左はミッキーのジムで練習を見守る姉妹の皆さま。5人もおるで‥‥。なぜか昼間からたむろしている。働かないのかな‥‥。ミッキー頼みなのかな‥‥。そこんとこも怖いよ。ミッキーをとられることを嫌がって、シャーリーンに「アバズレ!」とか言う。

シャーリーンはシャーリーンで、そんな姉妹を引きずり倒して顔面にパンチを叩き込む。どっちもどっち。ミッキーと付き合うのも命がけである。モンスターマザーと5人姉妹と麻薬中毒の兄がセットでもれなく付いてきます。重すぎるわー。

写真右の女性は母アリス(メリッサ・レオ)。「フローズン・リバー」では、生活苦から犯罪に手を染めるシングルマザー役が印象的でした。今回は息子に執着する母親役がすさまじい。モンスターペアレンツというかモンスターそのもの。父親がいい人というのがこの映画の救いか。

兄ディッキー(クリスチャン・ベイル、写真右、紫の服)は弟ミッキーのコーチ。かつては世界チャンピオンをダウンさせたこともあるボクサーだった。試合では敗れたものの街ではヒーロー扱いされている。今では麻薬中毒だが過去の栄光にすがって生きていた。

クリスチャン・ベイル麻薬中毒者の役作りがすごかった。虚ろな目、ガリガリに痩せた体、円形脱毛症。役のためとはいえ、すごい痩せっぷりでしたね。「ほ、本当におクスリをやっているんじゃ?」と思わせるほど。母親役のメリッサ・レオは、この映画でアカデミー賞助演女優賞クリスチャン・ベイル助演男優賞と、助演がよかったですね。なにせキャラが濃い。

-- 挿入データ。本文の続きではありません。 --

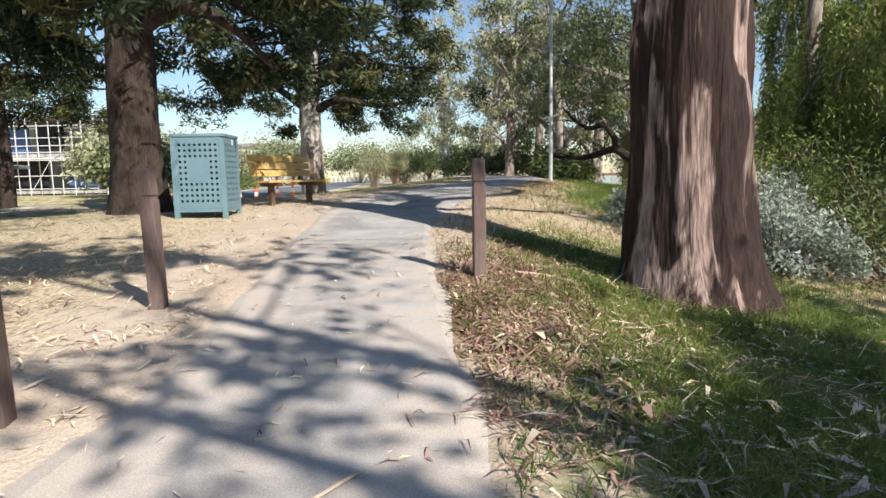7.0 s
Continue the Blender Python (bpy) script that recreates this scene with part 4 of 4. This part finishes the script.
def low_house():
    x, y = -33.6, 40
    t = thing("house", "low white house with a grey skillion roof across the street", "house", (x, y, gz(x, y)))
    part("wall", box_mesh("wall", (9, 6, 2.6), (0, 0, 1.25), M_WALL, 0.01), t)
    part("window", box_mesh("window", (1.8, 0.08, 1.2), (1.0, -3.03, 1.6), M_GLASS, 0.005), t)
    part("roof", box_mesh("roof", (11, 7.5, 0.18), (0, 0, 3.15), M_GREYROOF, 0.02, 0, 0, 6), t, "grey sloping steel roof")
    for px in (-4.2, 4.6):
        part("post", rod_mesh("post", (px, -3.5, -0.2), (px, -3.5, 3.0), 0.06, M_DARKPOST), t)


low_house()


def slat_fence(x0, x1, y, h, material, label, gap, w):
    g = gz((x0 + x1) / 2, y)
    t = thing("fence", label, "fence", (x0, y, g))
    x = 0.0
    me = box_mesh("slat", (w, 0.03, h), (0, 0, h / 2 - 0.05), material, 0.003)
    while x < x1 - x0:
        part("slat", me, t).location = (x, 0, 0)
        x += gap
    for z in (0.4, h - 0.35):
        part("rail", box_mesh("rail", (x1 - x0, 0.04, 0.07), ((x1 - x0) / 2, 0.04, z), material, 0.003), t)


slat_fence(-24.2, -22.4, 31.5, 1.7, M_FENCE, "grey upright slat fence across the street", 0.17, 0.13)
# concrete grey paints in the partial shade on this white fence
slat_fence(-34, -24.4, 31.5, 1.6, M_CONCRETE, "pale sheet fence beside the white house", 0.5, 0.49)

ub = thing("utility_box", "dark blue-green utility box beside the street", "utility box", (-20.2, 34.2, gz(-20.2, 34.2)))
part("body", box_mesh("body", (0.75, 0.6, 0.95), (0, 0, 0.45), M_BOX, 0.02), ub)
part("lid", box_mesh("lid", (0.8, 0.65, 0.06), (0, 0, 0.94), M_FENCE, 0.01), ub)

shrub("flower_hedge", "low yellow flowering hedge beside the far street", -26.5, 97, 2.6, 1.5, 170, M_YELLOW, 420, 12, 0.25, 0.1, 0.1, category="hedge", spread=0.25)
for i, (x, y, r, h) in enumerate(((-24, 60, 2.0, 2.2), (-26, 68, 2.4, 2.0), (-29, 76, 3.0, 2.4))):
    shrub("garden_shrub", "purple-brown and green garden shrub across the street", x, y, r, h, 174 + i, M_SHRUBLEAF, 300, 12, 0.25, 0.08, 0.2, spread=0.3)
far_house = thing("house", "pale two-storey house far down the street", "house", (-42, 112, gz(-42, 112)))
part("wall", box_mesh("wall", (14, 8, 6), (0, 0, 3), M_WALL, 0.02), far_house)
part("roof", box_mesh("roof", (15, 9, 0.5), (0, 0, 6.2), M_GREYROOF, 0.05), far_house)
for px in (-4, 0, 4):
    part("window", box_mesh("window", (1.6, 0.1, 1.4), (px, -4.03, 4.2), M_GLASS, 0.01), far_house)
picket = box_mesh("picket", (0.3, 0.05, 1.0), (0, 0, 0.5), M_WHITEPAINT, 0.005)
pf = thing("picket_fence", "white picket fence along the end of the street", "fence", (-24, 112, gz(-24, 112)))
for k in range(34):
    part("picket", picket, pf).location = (k * 0.75 - 4, k * 0.05, 0)
for i in range(16):
    x, y = 185 + 12 * math.sin(i * 2.1), -60 + i * 32
    shrub("far_bank_tree", "distant dark tree on the far river bank", x, y, 13, 11 + 4 * math.sin(i * 1.7), 200 + i, M_SHRUBLEAF, 260, 8, 1.6, 0.8, 0.2, category="tree", spread=1.4, stems=False)


# ---- cracks and joints in the asphalt ----
def ribbon(pts, w, seed):
    rng = np.random.default_rng(seed)
    line = catmull([(x, y, 0, 0) for x, y in pts], 8)
    v, f = [], []
    for i, q in enumerate(line):
        a, b = line[max(i - 1, 0)], line[min(i + 1, len(line) - 1)]
        d = np.array([b[0] - a[0], b[1] - a[1]])
        d /= np.linalg.norm(d) + 1e-9
        jx, jy = rng.normal(0, 0.012, 2)
        hw = w * rng.uniform(0.5, 1.2) / 2
        for s in (-1, 1):
            x, y = q[0] + jx - d[1] * hw * s, q[1] + jy + d[0] * hw * s
            v.append((x, y, gz(x, y) + 0.0205))
    for i in range(len(line) - 1):
        f.append((2 * i, 2 * i + 1, 2 * i + 3, 2 * i + 2))
    return v, f


cr = thing("path_cracks", "dark filled cracks and joints across the asphalt path", "crack", (0, 0, 0), kind="structure")
for i, (pts, w) in enumerate(((((-5.5, 17.45), (-4.7, 17.5), (-3.95, 17.45)), 0.014), (((-5.0, 11.2), (-4.2, 11.3), (-3.3, 11.2)), 0.012), (((-4.5, 8.6), (-4.25, 10.0), (-4.1, 11.2)), 0.016),
                              (((-3.9, 5.0), (-3.2, 5.1), (-2.0, 5.0)), 0.012), (((-4.3, 29.3), (-3.2, 29.5), (-2.3, 29.3)), 0.012), (((-5.3, 20.0), (-4.7, 20.1), (-4.0, 20.0)), 0.012), (((-5.6, 23.5), (-4.6, 23.6), (-3.5, 23.5)), 0.012))):
    v, f = ribbon(pts, w, 300 + i)
    part("crack", mesh_of("crack", v, f, M_CRACK), cr)


# ---- grass, litter ----
def scatter(rng, n, x0, x1, y0, y1, weight):
    """Random places kept by a weight between 0 and 1."""
    x, y = rng.uniform(x0, x1, n), rng.uniform(y0, y1, n)
    k = rng.uniform(0, 1, n) < weight(x, y)
    return x[k], y[k]


def patchy(x, y, s, seed):
    return np.array([0.5 + 0.9 * noise.noise((a * s, b * s, seed)) for a, b in zip(x, y)])


def blades(name, label, rng, x, y, length, width, material, tilt=0.45, per=5, clump=0.035):
    """Tufts: a handful of thin arching blades at each place, each of two pieces."""
    x, y = np.repeat(x, per), np.repeat(y, per)
    n = len(x)
    size = np.repeat(rng.uniform(0.5, 1.4, n // per), per)
    ox, oy = rng.normal(0, clump, n), rng.normal(0, clump, n)
    p = np.stack([x + ox, y + oy, height(x + ox, y + oy) - 0.01], 1)
    d = np.stack([ox / clump * 0.35 * tilt + rng.normal(0, tilt, n), oy / clump * 0.35 * tilt + rng.normal(0, tilt, n), np.ones(n)], 1)
    d /= np.linalg.norm(d, axis=1)[:, None]
    s = np.cross(d, rng.normal(0, 1, (n, 3)))
    s /= np.linalg.norm(s, axis=1)[:, None]
    L = (length * size * rng.uniform(0.6, 1.2, n))[:, None]
    W = (width * rng.uniform(0.6, 1.2, n))[:, None] * 0.5
    out = np.stack([d[:, 0], d[:, 1], np.full(n, -0.35)], 1) * L * 0.45
    mid, tip = p + d * L * 0.55, p + d * L + out
    q = np.concatenate([np.stack([p - s * W, p + s * W, mid + s * W * 0.85, mid - s * W * 0.85], 1), np.stack([mid - s * W * 0.85, mid + s * W * 0.85, tip + s * W * 0.1, tip - s * W * 0.1], 1)])
    tagged(new(name, quads_mesh(name, q, material)), label, "grass", kind="stuff")


def lying(name, label, category, rng, x, y, z, length, width, material, up=0.12, curl=0.012):
    n = len(x)
    p = np.stack([x, y, z + 0.004], 1)
    a = rng.uniform(0, 2 * math.pi, n)
    d = np.stack([np.cos(a), np.sin(a), rng.normal(0, up, n) ** 2], 1)
    s = np.stack([-np.sin(a), np.cos(a), rng.normal(0, 0.2, n)], 1)
    L = (length * rng.uniform(0.4, 1.5, n))[:, None]
    W = (width * rng.uniform(0.5, 1.4, n))[:, None]
    mid = p + d * L * 0.5 + np.stack([-np.sin(a), np.cos(a), np.zeros(n)], 1) * (rng.normal(0, 0.12, n))[:, None] * L
    mid[:, 2] += rng.uniform(0, curl, n)
    h = W * 0.5
    tip = p + d * L
    q1 = np.stack([p - s * h * 0.4, p + s * h * 0.4, mid + s * h, mid - s * h], 1)
    q2 = np.stack([mid - s * h, mid + s * h, tip + s * h * 0.25, tip - s * h * 0.25], 1)
    q = np.concatenate([q1, q2])
    low = np.concatenate([p[:, 2], p[:, 2]])[:, None] - 0.003
    q[:, :, 2] = np.maximum(q[:, :, 2], low)
    tagged(new(name, quads_mesh(name, q, material)), label, category, kind="stuff")


def onpath(x, y):
    return (x > np.interp(y, LEFT_Y, LEFT_X)) & (x < np.interp(y, RIGHT_Y, RIGHT_X))


rng = np.random.default_rng(7)
x, y = scatter(rng, 36000, -4.2, 2.0, 9.5, 19.5, lambda x, y: np.where(onpath(x, y), 0, green_w(x, y) ** 1.3))
k = patchy(x, y, 1.3, 3.0) > rng.uniform(0, 0.75, len(x))
blades("green_grass", "green grass tufts under the brown gum", rng, x[k], y[k], 0.13, 0.006, M_GRASS)
x, y = scatter(rng, 42000, -4.0, 6.0, 19.5, 44, lambda x, y: np.where(onpath(x, y), 0, green_w(x, y) ** 1.2))
k = patchy(x, y, 1.1, 5.0) > rng.uniform(0, 0.7, len(x))
blades("green_grass", "long green grass along the top of the bank", rng, x[k], y[k], 0.2, 0.007, M_GRASS)
x, y = scatter(rng, 26000, -4.2, 4.0, 9.0, 34, lambda x, y: np.where(onpath(x, y), 0, 0.7 * smooth(0.1, 0.8, x - np.interp(y, RIGHT_Y, RIGHT_X)) * (1 - smooth(4.5, 6, x - np.interp(y, RIGHT_Y, RIGHT_X)))))
k = patchy(x, y, 1.6, 8.0) > rng.uniform(0.1, 0.95, len(x))
blades("dry_grass", "dry yellow grass beside the path", rng, x[k], y[k], 0.09, 0.005, M_DRYGRASS, 0.9)
x, y = scatter(rng, 15000, -13, -3, 17, 50, lambda x, y: np.where(onpath(x, y), 0, smooth(23, 29, y + 0.4 * (np.interp(y, LEFT_Y, LEFT_X) - x)) + 0.5 * gauss(x, y, -11, 20, 3.0, 2.0)))
k = (patchy(x, y, 0.9, 11.0) > rng.uniform(0.1, 0.9, len(x))) & (x > np.interp(y, NEAR_ROAD_Y, NEAR_ROAD_X) + 0.5)
blades("lawn_grass", "patchy half-dry lawn beside the path", rng, x[k], y[k], 0.07, 0.008, M_REED, 0.7)
# reeds at the foot of the bank
x, y = scatter(rng, 9000, 1.0, 12, 14.5, 40, lambda x, y: np.exp(-(((x - np.interp(y, BANK_Y, BANK_X) - 6.6) / 1.2) ** 2)) * 0.5 + np.where((y > 22) & (np.abs(x - np.interp(y, BANK_Y, BANK_X) - 4.6) < 0.7), 0.25, 0))
blades("reeds", "tall thin reeds and dry stalks along the river bank", rng, x, y, 0.75, 0.012, M_REED, 0.25, 6, 0.06)
# fallen leaves and bark
x, y = scatter(rng, 4200, -7, -0.5, 1.5, 34, lambda x, y: np.where(onpath(x, y), 0.7, 0))
lying("fallen_leaves", "pale dry gum leaves scattered on the asphalt", "leaf litter", rng, x, y, height(x, y) + 0.018, 0.085, 0.014, M_DEADLEAF)
x, y = scatter(rng, 150000, -11, 5.5, 0.5, 36, lambda x, y: np.where(onpath(x, y), 0, 0.15 + 0.25 * smooth(19, 24, y) * np.exp(-(((x - np.interp(y, RIGHT_Y, RIGHT_X) - 1.0) / 1.0) ** 2)) + 0.5 * gauss(x, y, -2.4, 14.5, 1.6, 3.5) + 0.3 * gauss(x, y, -7.0, 13.5, 2.5, 2.5)))
k = patchy(x, y, 0.8, 21.0) > rng.uniform(0.05, 1.0, len(x))
lying("leaf_litter", "dry gum leaves and bark flakes on the dirt", "leaf litter", rng, x[k], y[k], height(x[k], y[k]) + 0.006, 0.075, 0.012, M_LITTER, 0.2, 0.015)
x, y = scatter(rng, 16000, -11, 5.5, 5, 27, lambda x, y: np.where(onpath(x, y), 0.004, 0.05 + 0.9 * gauss(x, y, -2.2, 14.0, 1.5, 2.6) + 0.6 * gauss(x, y, -3.1, 16.6, 0.6, 1.0) + 0.3 * gauss(x, y, -7.2, 13.4, 2.0, 1.6)))
lying("bark_strips", "curled strips of shed bark lying in the grass", "bark litter", rng, x, y, height(x, y) + 0.012, 0.17, 0.02, M_LITTER, 0.3, 0.03)
x, y = scatter(rng, 90000, -10.5, 3.0, 5.0, 24, lambda x, y: np.where(onpath(x, y), 0.003, 0.55 * smooth(-0.1, 0.5, x - np.interp(y, RIGHT_Y, RIGHT_X)) * (1 - smooth(3.0, 4.5, x - np.interp(y, RIGHT_Y, RIGHT_X))) * smooth(5, 8.5, y) + 0.6 * smooth(0.0, 0.5, np.interp(y, LEFT_Y, LEFT_X) - x) * smooth(8.5, 10.5, y) * (1 - smooth(15, 19, y)) + 0.12))
k = patchy(x, y, 1.2, 33.0) > rng.uniform(0.15, 1.1, len(x))
lying("straw_litter", "thick dry straw and shed bark lying beside the path", "leaf litter", rng, x[k], y[k], height(x[k], y[k]) + 0.008, 0.12, 0.013, M_STRAW, 0.3, 0.03)
x, y = scatter(rng, 420, -4.5, 0.5, 10.5, 17.5, lambda x, y: np.where(onpath(x, y), 0.01, gauss(x, y, -1.9, 13.2, 1.4, 1.5) + 0.5 * gauss(x, y, -3.0, 15.0, 0.6, 1.5)))
lying("bark_slabs", "broad curled slabs of shed gum bark in the grass", "bark litter", rng, x, y, height(x, y) + 0.03, 0.16, 0.045, M_LITTER, 0.2, 0.05)
x, y = scatter(rng, 26000, -4.3, -1.8, 12.5, 18.5, lambda x, y: np.where(onpath(x, y), 0.004, gauss(x, y, -3.05, 15.1, 0.6, 1.9)))
lying("brown_litter", "dark reddish brown leaf and bark litter at the path's edge", "leaf litter", rng, x, y, height(x, y) + 0.012, 0.11, 0.014, M_BROWNLITTER, 0.35, 0.03)


def stick(pts, r, label):
    x, y = pts[0]
    z = gz(x, y)
    t = thing("stick", label, "stick", (x, y, z))
    w = Wood(np.random.default_rng(3), 0.15)
    lift = 0.018 if bool(onpath(x, y)) else 0.015
    w.limb(catmull([(a - x, b - y, gz(a, b) - z + r + lift, r * (1 - 0.5 * i / len(pts))) for i, (a, b) in enumerate(pts)], 5), 7)
    part("wood", mesh_of("wood", w.v, w.f, M_LITTER, True), t)


stick(((-4.55, 11.75), (-4.3, 12.05), (-4.0, 12.2), (-3.75, 12.5)), 0.012, "thin fallen stick lying on the asphalt")
stick(((-2.95, 16.0), (-2.7, 16.05), (-2.4, 15.95)), 0.018, "dead fallen branch lying in the grass")
stick(((-2.2, 14.4), (-2.05, 14.6), (-2.1, 14.8)), 0.022, "pale curl of fallen bark wood in the grass")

ここまでの話だと家族がまるで重荷にしかなっていないようだけど、マイナスだけでもないんですよね。兄は罪を犯して刑務所にも入りますが、出所後には弟と和解して再びコーチを務めている。家族ともなんとか和解している。

映画の登場人物たちは、家族を断ち切れない絆と信じ込んでいる。それはミッキーも、ディッキーも、母も、姉妹たちもそうである。実際に断ち切れるかどうかは別として、当事者同士がそう信じ込むことで本当にそうなるのかもしれない。それは正の力としても負の力としても働く。結果、ミッキーはチャンピオンを倒し栄光をつかんでサクセスストーリーは完成した。一つ間違えれば家族ごと沈没していそうな話である。実話を元にしているが、どちらにも転びそうな話で、そこに魅力がありますね。

正直なところ、前半の家族のぶら下がり方にげんなりしたものの、その面倒くささを引き受けて関係を続けていこうとするミッキーの姿に感心する。ふつうの人間なら投げ出してしまうんじゃないか。だって母親と姉妹が「ミッキーは、あのアバズレんとこだな!」と、ギャーギャーわめきながら押しかけてくるところなんかホラーだもの。わたしなら死んだフリをする。というか、死ぬ。